Millennials and the “D” Word
Many of my Millennial students have learned throughout their short lifetime that if they merely break a sweat, they deserve credit and a pat on the back. So, if students who submit mediocre work deserve a passing grade, what do their hard-working classmate deserve? The international ones who take seventeen credits while working a full-time job so they can stay in America? What about the classmates whose parents had to sell most of their possessions to send them to America for an education, and a chance at a better future? They struggles with writing in English, yet they work hard and manage to hand in every assignment on time. Do students who put forth the time and effort to turn in quality work truly deserve the same grade as those students who feel they deserve to pass my class for simply showing up?
Parents and the “D” Word
So, whose fault is it that these young adults believe they can turn in shabby work and expect a passing grade? It’s ours, their parents.
Seeing our kids fail and feeling bad is tough. I get it. I would like to see only wonderful things happen for my two incredible children. But we won’t help them by never letting them fail, or worse, by teaching them they deserve better than others.
We’re also not doing our children any favors by fighting their battles for them and telling them that simply working hard will earn them an “A.” Intervening when they’re young, even though we know they’re not putting forth their best effort, is detrimental in the long run. You see, before you know it, your children will graduate high school and quite possibly enter college where, for the first time, they will encounter a teacher like me who expects quality. Eventually, those students will (hopefully) graduate college and begin working for an employer who will also expect quality.

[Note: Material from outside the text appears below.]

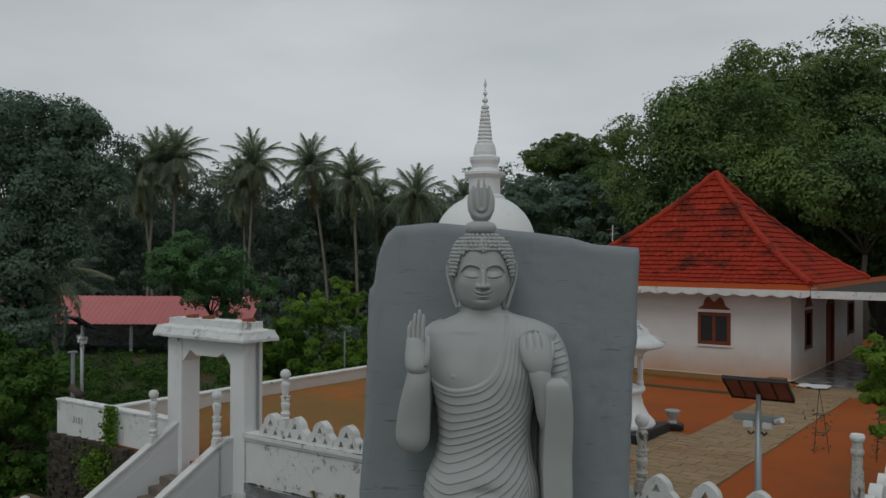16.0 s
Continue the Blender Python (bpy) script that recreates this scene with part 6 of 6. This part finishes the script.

When students complain, I explain that my job is to equip them with the tools they need to meet the expectations of their future employer. How do you think their future boss will react when they submit a partially completed report a week after the deadline?
As a teacher, I would sell my students short if I accept mediocre effort and poor quality work. So do you, parents, when you don’t ensure your kids work their hardest or meet expectations. We set them up for failure when we teach them anything less. So, let’s omit the “D” word from our vocabulary, and see to it that our kids omit the “D” word from their vocabulary, as well.